[Stated exercise]
Pictures in the data below are not part of the copy; transcribe everything else exactly.

--*--

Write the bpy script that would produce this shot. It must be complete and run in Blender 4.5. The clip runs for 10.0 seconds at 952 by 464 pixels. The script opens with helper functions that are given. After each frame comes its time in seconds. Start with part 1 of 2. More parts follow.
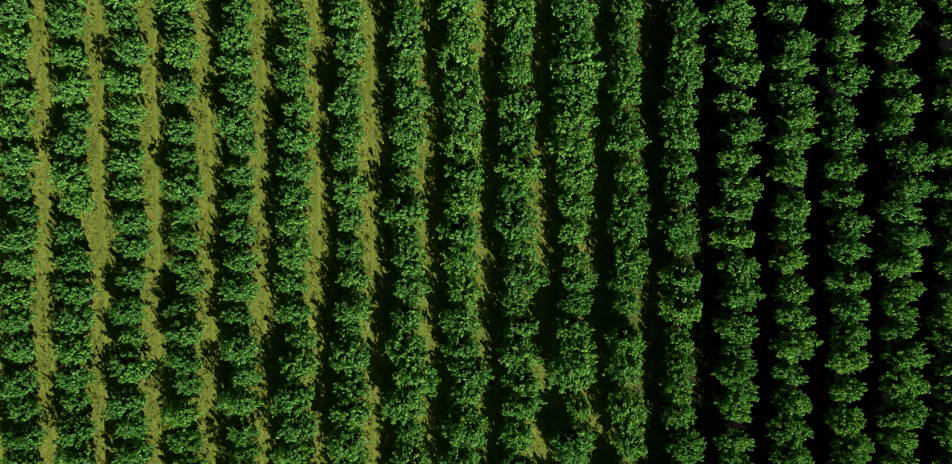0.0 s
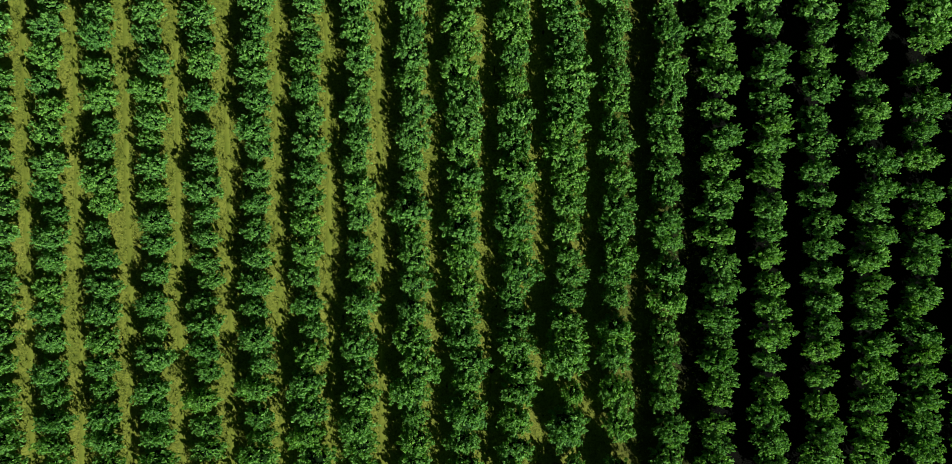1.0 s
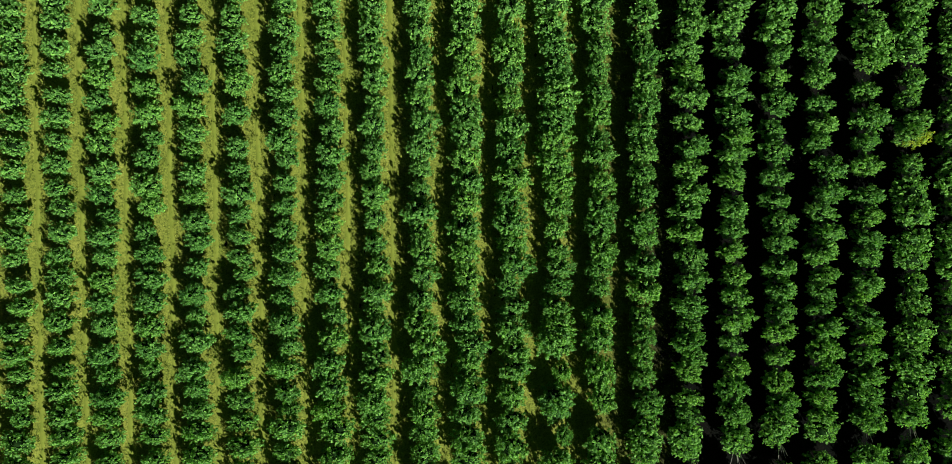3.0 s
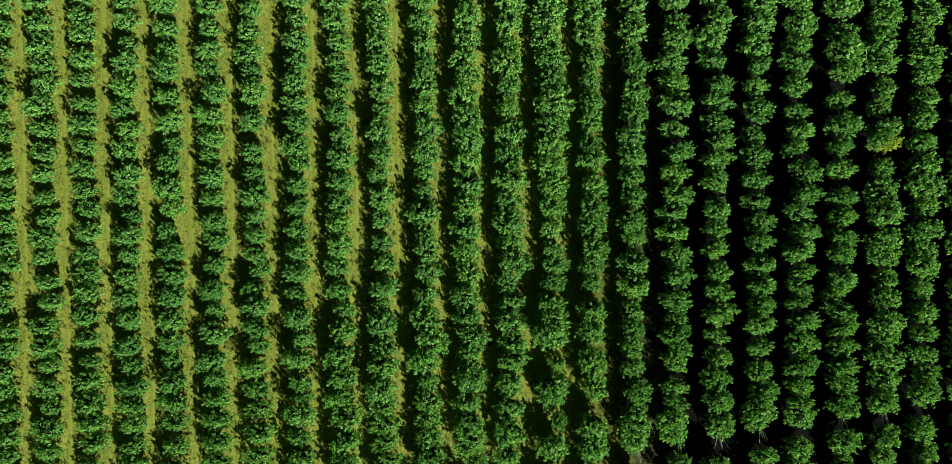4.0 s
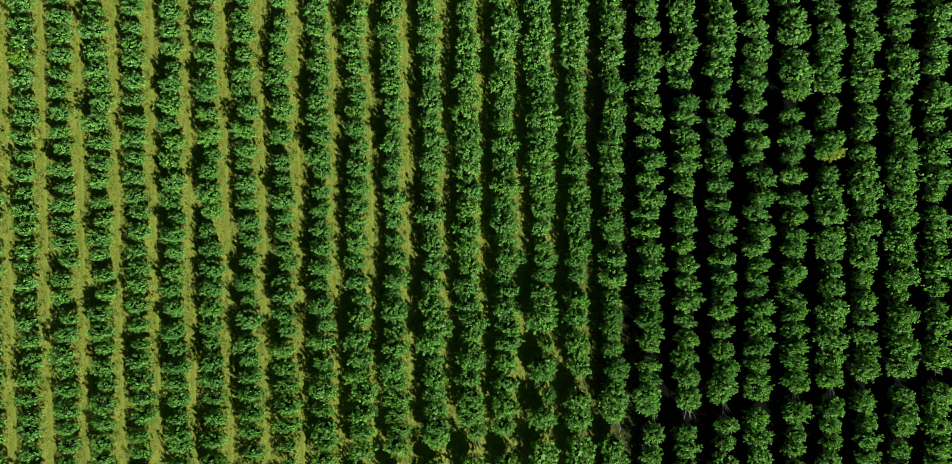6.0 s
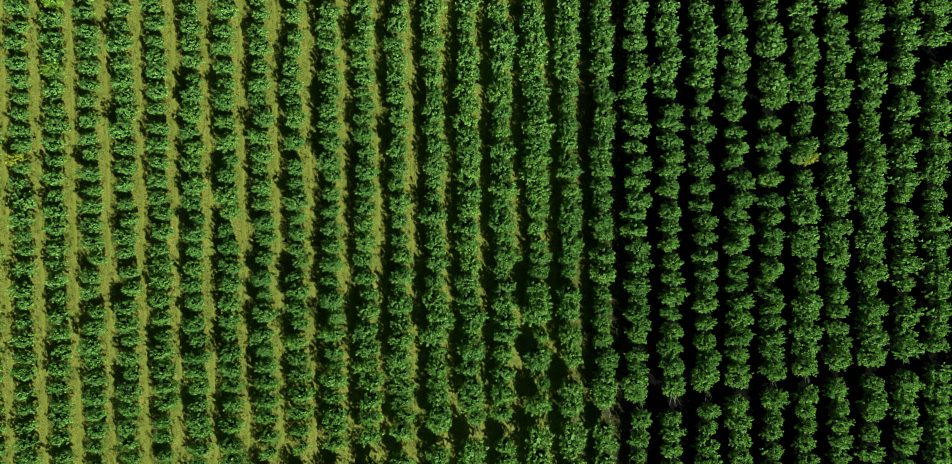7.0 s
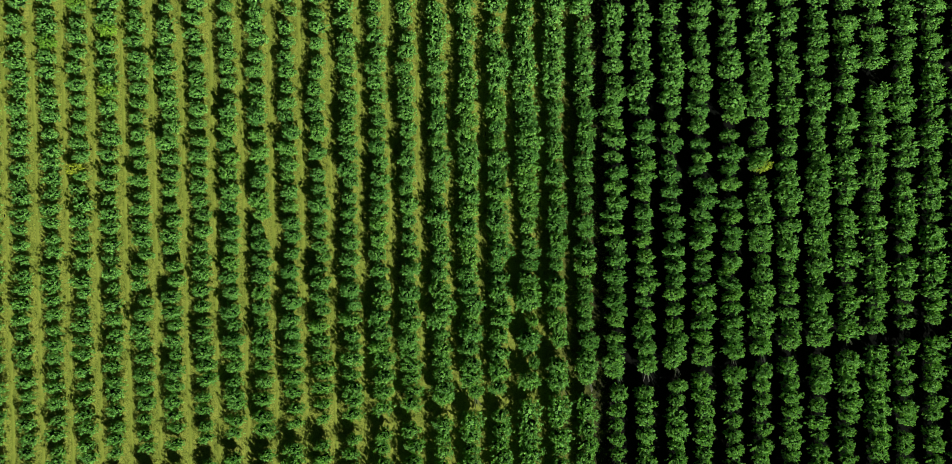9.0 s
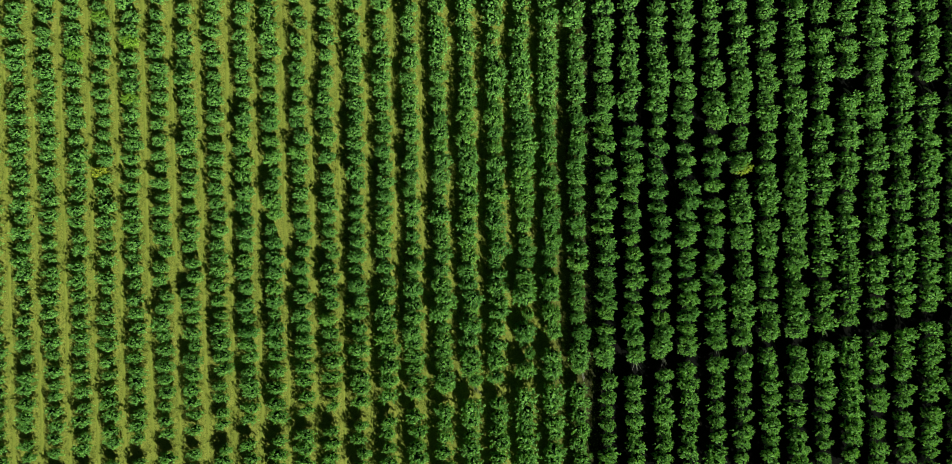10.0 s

--*--

[Task solution]
Write the bpy script that would produce this shot. It must be complete and run in Blender 4.5. The clip runs for 10.0 seconds at 952 by 464 pixels. The script opens with helper functions that are given. After each frame comes its time in seconds. Start with part 1 of 2. More parts follow.
0.0 s
1.0 s
3.0 s
4.0 s
6.0 s
7.0 s
9.0 s
10.0 s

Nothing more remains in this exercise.